Review of Pagan Theology
Dr. Michael York. Pagan Theology: Paganism as World Religion. New York: New York University Press, 2003.
Up front I should say that I have a love-hate relationship with academia.
I love the exciting ideas that can come from a thoughtful, rigorous analysis and synthesis of a subject. I abhor the laborious, arid writing style that obfuscates even the most lucid concepts. (Sorry, couldn’t help myself.)
The author of Pagan Theology, Michael York, is the Director of the Sophia Centre for the Study of Cultural Astronomy and Astrology, and Director of the Bath Archive for Contemporary Religious Affairs, Bath Spa University College, UK. He also teaches on-line classes for Cherry Hill Seminary, a pagan seminary based in Vermont. To answer the question of Dr. York’s own religious perspective, he states, “I am a “religionist.” I believe in religion itself and its central role in expanding human consciousness above and beyond immediate daily concerns… In my own pursuit and love of religion as religion, I have been particularly attracted to paganism.” (Preface ix)
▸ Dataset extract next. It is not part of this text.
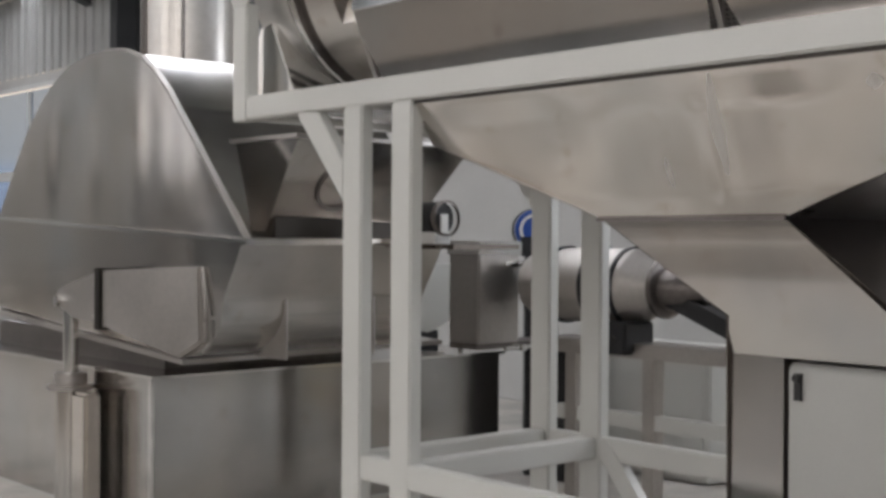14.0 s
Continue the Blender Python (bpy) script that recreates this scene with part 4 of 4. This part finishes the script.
bm = B()
cols = []
for i in range(81):
    x = -5.56 - 2.86 * i / 80
    base = 1.285 + 0.0464 * (-5.56 - x)
    bow = 0.006 * math.sin(4.1 * x) + 0.0016 * math.sin(11.7 * x + 1) + 0.0007 * math.sin(23 * x)
    cols.append([bm.verts.new((x, VY + 0.004 + bow * math.sin(math.pi * min(0.05 + j / 11, 1)) * min(1, (dome_z(x) - base) * 2), base + max(dome_z(x) - base, 0.004) * j / 10)) for j in range(11)])
for A, C in zip(cols, cols[1:]):
    for j in range(10):
        bm.faces.new((A[j], C[j], C[j + 1], A[j + 1]))
part("hood_end_plate", bm, STEEL_TANK, ves, "wavy flat end plate of the hood", smooth=45, thick=0.006)
inner = [(-6.12, 1.29), (-6.64, 1.98), (-6.72, 2.10)] + [(x, z - 0.015) for x, z in crown[2:]]
bm = B(); prism(bm, inner, "y", VY + 0.02, 4.75); part("hood", bm, STEEL_TANK, ves, "curved polished hood", smooth=25)
bm = B()
edge = dome[:6]
for a, b_ in zip(edge, edge[1:]):
    bar(bm, (a[0], VY + 0.012, a[1]), (b_[0], VY + 0.012, b_[1]), 0.035, 0.012)
part("hood_flange", bm, STEEL_DULL, ves)
bm = B(); loft(bm, [[(-5.52, VY - 0.025, 1.262), (-8.6, VY - 0.025, 1.405), (-8.6, 4.3, 1.405), (-5.52, 4.3, 1.262)], [(-5.52, VY - 0.025, 1.292), (-8.6, VY - 0.025, 1.435), (-8.6, 4.3, 1.435), (-5.52, 4.3, 1.292)]], cap=True); part("ledge", bm, STEEL, ves, bevel=0.004)
bm = B(); bar(bm, (-5.52, VY - 0.029, 1.279), (-8.6, VY - 0.029, 1.422), 0.006, 0.016); part("ledge_edge", bm, CHROME, ves, "bright folded edge")
# lower body: flat front, rounded belly on the side towards the drum
BELLY = [(-6.16, 0.682), (-6.04, 0.70), (-5.93, 0.745), (-5.85, 0.80), (-5.80, 0.86), (-5.775, 0.92), (-5.77, 0.975), (-5.745, 1.02), (-5.70, 1.09), (-5.645, 1.18), (-5.60, 1.262)]
bm = B()
loft(bm, [[(x, VY + 0.02 - 0.02 * i / 10, z), (-8.5 - 0.008 * i, VY + 0.02 - 0.02 * i / 10, z + 0.165 - 0.002 * i), (-8.5 - 0.008 * i, 4.5, z + 0.165 - 0.002 * i), (x - 0.02, 4.34, z)] for i, (x, z) in enumerate(BELLY)], cap=True)
part("body", bm, STEEL_TANK, ves, "polished lower body with a rounded belly", smooth=35)
bm = B(); loft(bm, [[(-6.10, VY - 0.02, 0.655), (-8.5, VY - 0.02, 0.805), (-8.5, 4.5, 0.805), (-6.27, 4.92, 0.655)], [(-6.10, VY - 0.02, 0.682), (-8.5, VY - 0.02, 0.832), (-8.5, 4.5, 0.832), (-6.27, 4.92, 0.682)]], cap=True); part("bottom_flange", bm, STEEL_DULL, ves, bevel=0.003)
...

York is able to give me what I love without subjecting me to what I hate. Yay! I will admit that this is the book I’ve been waiting for. Dr. York is my new pagan hero. Finally, a book about paganism that presents a well reasoned and researched argument for placing paganism within the context of world religions and makes some clear observations about pagan beliefs and practices. This is a book that you could unashamedly recommend to your scientific-rationalist friends who see themselves as intellectually sophisticated and secretly (or not so secretly) believe paganism to be silly and self-indulgent. It speaks to them, but it also speaks to pagans looking for something more…well…intellectually stimulating than the typical pagan pap for the masses. And yet, the writing keeps you awake and engaged throughout.
His first step is to define paganism within a religious studies context - quite different, I believe, than defining it for political reasons. York sees paganism as a “root religion” that historically all other religions are off-shoots and/or counterdevelopments of the root religion. (Preface viii) York is not advancing the ‘unbroken line of pagan tradition’ or ‘Wicca is 30,000 years old’ myths. He argues that paganism (of which contemporary Western paganism is only a part) represents the religious practices and beliefs that organically evolved with the earliest human impulses to sacralize and/or understand the world in which we live.
He acknowledges the difficulty in providing a definition or definitive list of necessary characteristics that would include every facet and manifestation of paganism and still be meaningful. Rather than create a concrete definition of paganism, York offers a “range of possibilities that we might expect to find in any bona fide pagan example.” (p. 13) These possibilities include: belief in more than one manifestation of god (polytheism), belief in spirits inhabiting the physical world (animism), worship of physical objects as representing or containing the sacred (idolatry), honoring the sacred through use of the body (corpo-spirituality), emphasis on one’s locale or local spirits and community, recognition and veneration of sacred places, “perception of soul duality, and either nature worship or nature as a chief metaphorical register expressive of the divine.” (p. 13) This is not meant as an exclusionary checklist - ‘Nope, sorry, your tradition doesn’t practice idolatry…you’re not pagan.’ Rather, if a tradition or religion contains many of these qualities, it is (under York’s definition) pagan.
The majority of the book is broken into three chapters - Paganism as Religion, Paganism as Behavior, and Paganism as Theology. In the first he examines religious expressions that stand in contrast to other world religions - Christianity, Islam, Judaism, Buddhism, and Hinduism. He looks for the common threads in these tribal or “primitive” religions that may give us a way of understanding them as pagan.
The second chapter, Paganism as Behavior, focuses on religious behavior within non-pagan religions that expresses the pagan impulse - practices of veneration within Buddhism, Islam, and Christianity that fall outside of the orthodox theological explanations of these religions.
In the third chapter, Paganism as Theology, York examines paganism as a “theological ideal type.” This chapter is the most academic with many $5 words. But I also found the implications of this discussion the most exciting and moving. (OK, at one point, I cried) “If there is a single concept or practice that encapsulates the essential orientation and identity of paganism, it is celebration. If the basic notion of Eastern spirituality is release and that of Christianity is preparation and salvation, pagan celebration is a festive rejoicing that also embraces service because service is likewise an affirmation of humanity, the world, and divinity.” (p. 167)
If only more Pagan authors were as thoughtful and thorough as Dr. York! Thank you, sir, from the bottom of my heart.